Each panel member was given time to address a certain aspect of the public education system, including the economics of schools, activism of teachers and unions, tuition in post-secondary education and the implementation of new charter schools.

As she addressed the audience of over one hundred people, Francis detailed her concerns about the possible disparity between certain schools if public schools moved towards a voucher system.

“The consumers of education are also inputs into education, so if I have a school with parents who are highly resourced, their students are probably going to perform better than a school with parents who are less resourced, … [the school with more resourced parents] in a privatized economy can charge much more for tuition and probably much more than any voucher system would fully cover, and so what we would end up with is this perpetuation of disadvantage where students without resources end up at the school that has the lower outcomes,” Francis said.

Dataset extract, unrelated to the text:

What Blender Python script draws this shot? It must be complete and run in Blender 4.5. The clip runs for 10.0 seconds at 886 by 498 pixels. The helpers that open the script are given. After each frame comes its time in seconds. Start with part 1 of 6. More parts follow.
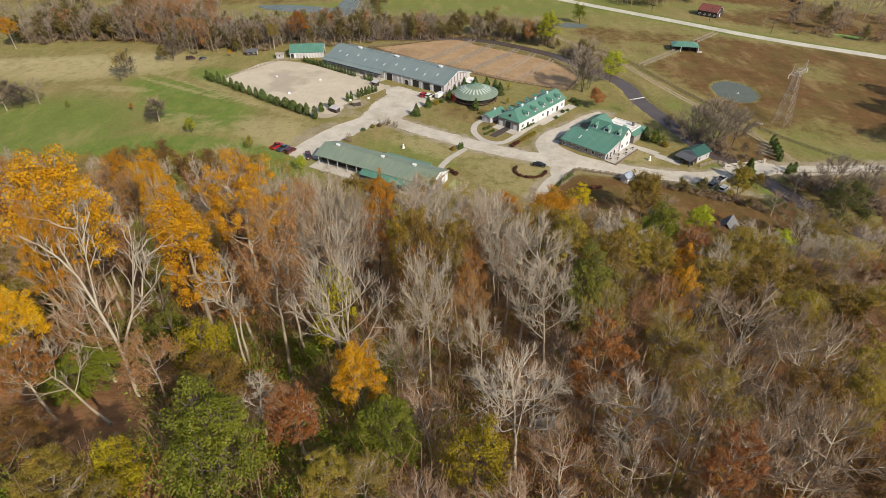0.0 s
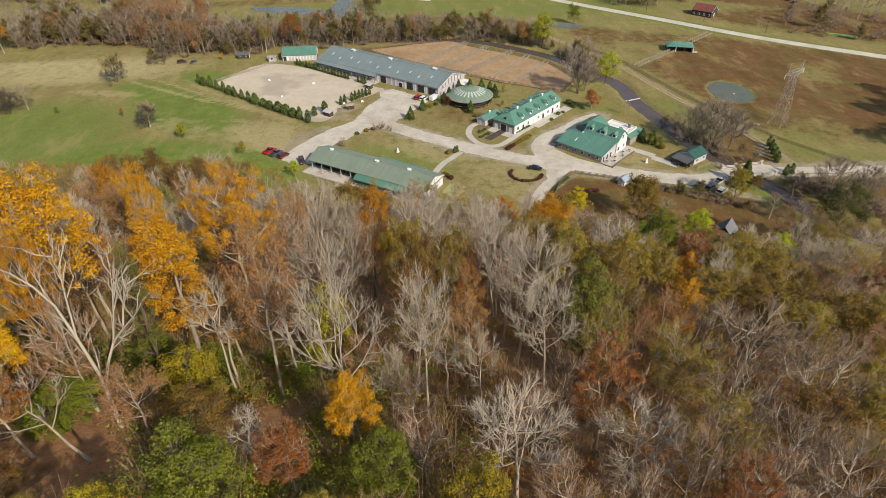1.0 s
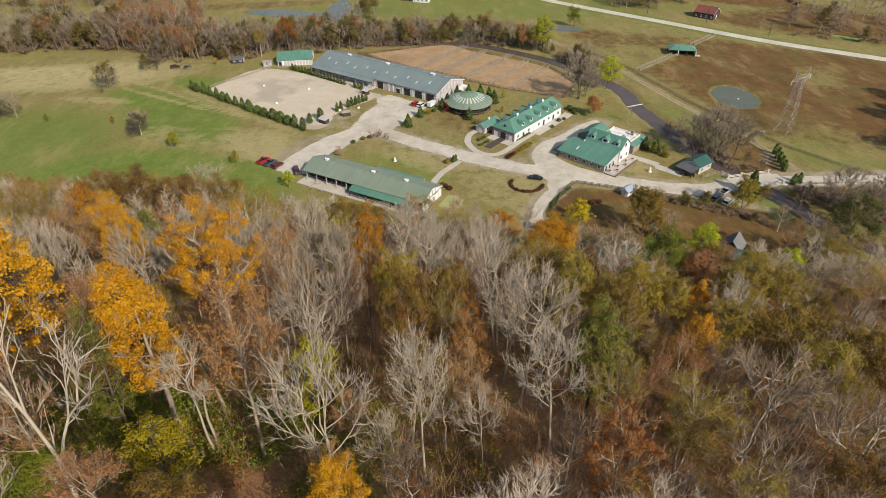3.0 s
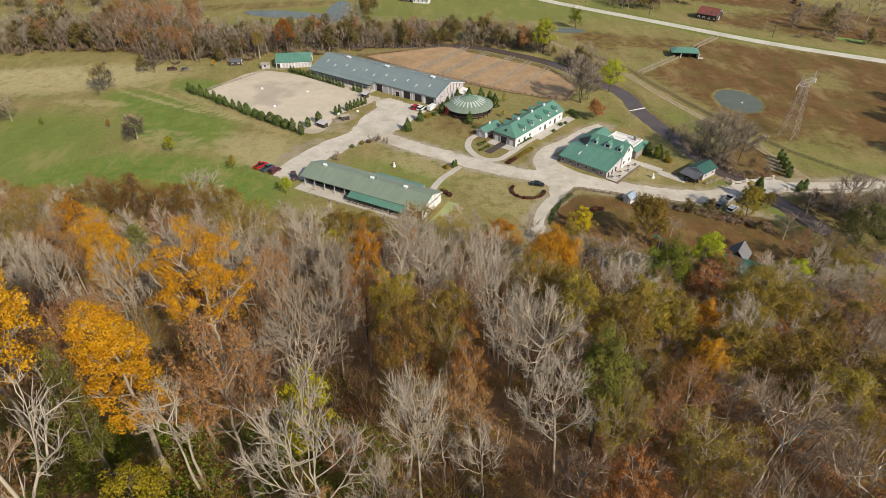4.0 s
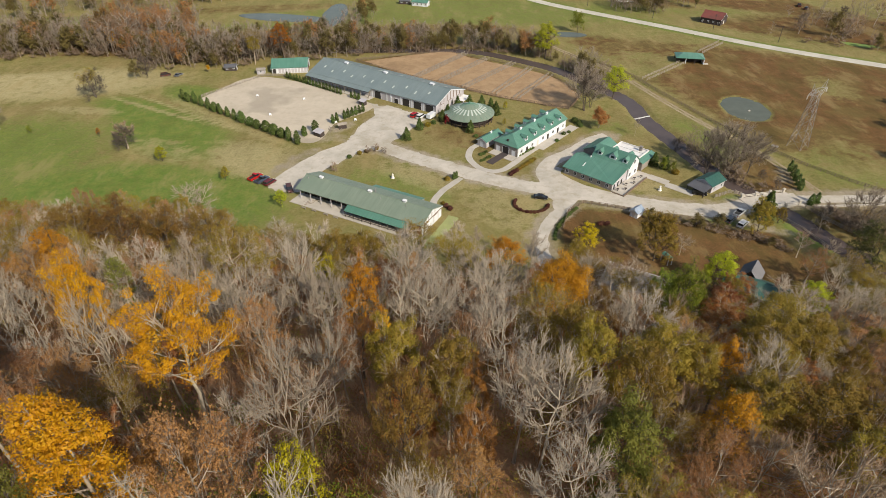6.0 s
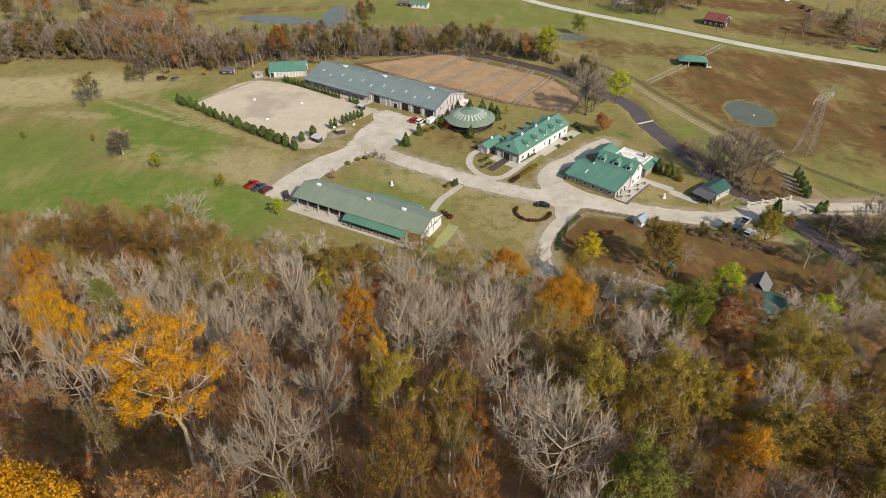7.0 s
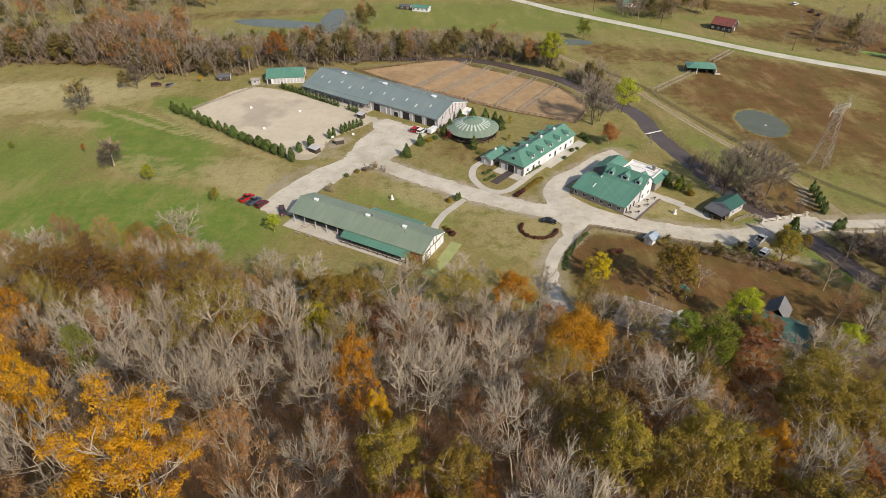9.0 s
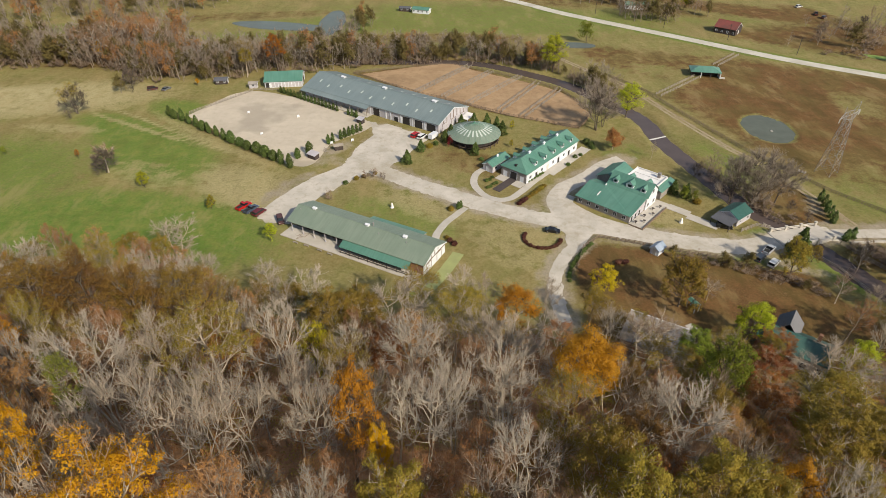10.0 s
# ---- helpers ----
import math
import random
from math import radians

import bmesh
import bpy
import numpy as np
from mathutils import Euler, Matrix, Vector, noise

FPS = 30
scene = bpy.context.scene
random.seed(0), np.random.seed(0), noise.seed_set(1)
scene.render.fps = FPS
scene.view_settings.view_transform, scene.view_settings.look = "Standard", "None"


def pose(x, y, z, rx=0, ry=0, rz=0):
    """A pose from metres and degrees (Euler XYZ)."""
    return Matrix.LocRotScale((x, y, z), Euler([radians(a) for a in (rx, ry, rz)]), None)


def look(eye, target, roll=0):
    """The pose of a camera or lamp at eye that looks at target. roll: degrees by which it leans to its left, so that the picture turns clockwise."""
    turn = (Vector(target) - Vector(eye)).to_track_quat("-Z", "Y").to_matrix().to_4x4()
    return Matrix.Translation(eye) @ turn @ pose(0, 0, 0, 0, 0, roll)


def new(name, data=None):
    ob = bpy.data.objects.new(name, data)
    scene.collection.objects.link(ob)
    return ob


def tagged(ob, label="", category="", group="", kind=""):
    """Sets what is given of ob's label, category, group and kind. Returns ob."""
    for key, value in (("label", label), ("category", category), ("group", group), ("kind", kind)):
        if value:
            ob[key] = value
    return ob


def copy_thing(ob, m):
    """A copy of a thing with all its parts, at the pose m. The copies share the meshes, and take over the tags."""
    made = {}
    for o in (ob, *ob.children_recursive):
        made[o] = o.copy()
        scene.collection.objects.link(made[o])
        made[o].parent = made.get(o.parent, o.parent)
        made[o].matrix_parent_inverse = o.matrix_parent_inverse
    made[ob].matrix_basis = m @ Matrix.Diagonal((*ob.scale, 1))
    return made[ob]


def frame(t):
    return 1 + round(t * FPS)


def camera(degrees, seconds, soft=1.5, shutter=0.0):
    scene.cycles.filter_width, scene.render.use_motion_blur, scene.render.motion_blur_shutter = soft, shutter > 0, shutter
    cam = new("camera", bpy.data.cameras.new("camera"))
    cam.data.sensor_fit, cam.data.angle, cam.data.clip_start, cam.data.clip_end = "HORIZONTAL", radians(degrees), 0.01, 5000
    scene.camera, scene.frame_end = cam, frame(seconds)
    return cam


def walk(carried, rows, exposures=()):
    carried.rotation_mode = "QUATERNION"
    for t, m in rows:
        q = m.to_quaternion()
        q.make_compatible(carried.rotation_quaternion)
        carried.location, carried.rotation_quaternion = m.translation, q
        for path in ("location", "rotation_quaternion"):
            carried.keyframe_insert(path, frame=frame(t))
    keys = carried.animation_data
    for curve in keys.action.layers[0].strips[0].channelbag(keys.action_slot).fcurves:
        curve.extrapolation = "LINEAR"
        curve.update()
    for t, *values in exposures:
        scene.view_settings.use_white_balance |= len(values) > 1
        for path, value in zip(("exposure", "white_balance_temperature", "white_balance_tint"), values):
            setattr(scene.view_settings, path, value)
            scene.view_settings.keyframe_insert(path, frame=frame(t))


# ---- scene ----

King was the former Secretary of Education under President Obama from 2016 until the end of his presidency in 2017. King currently serves as the President and CEO of The Education Trust, a nonprofit organization that strives to improve academic achievement, particularly for students of color and low-income students.

In her closing remarks for the event, Cynthia Gerstl-Pepin, Dean of the College of Education at UMass, offered an optimistic take on the future of public education.

“I think what I heard from all the panelists and from Dr. King is that the answer is yes, there is a future for public education, but we are all going to have to work for it,” she said. “Everybody in this room and beyond this room is going to have to, in some way, work to support what we know is an important resource for our country and for the world and for our democracy.”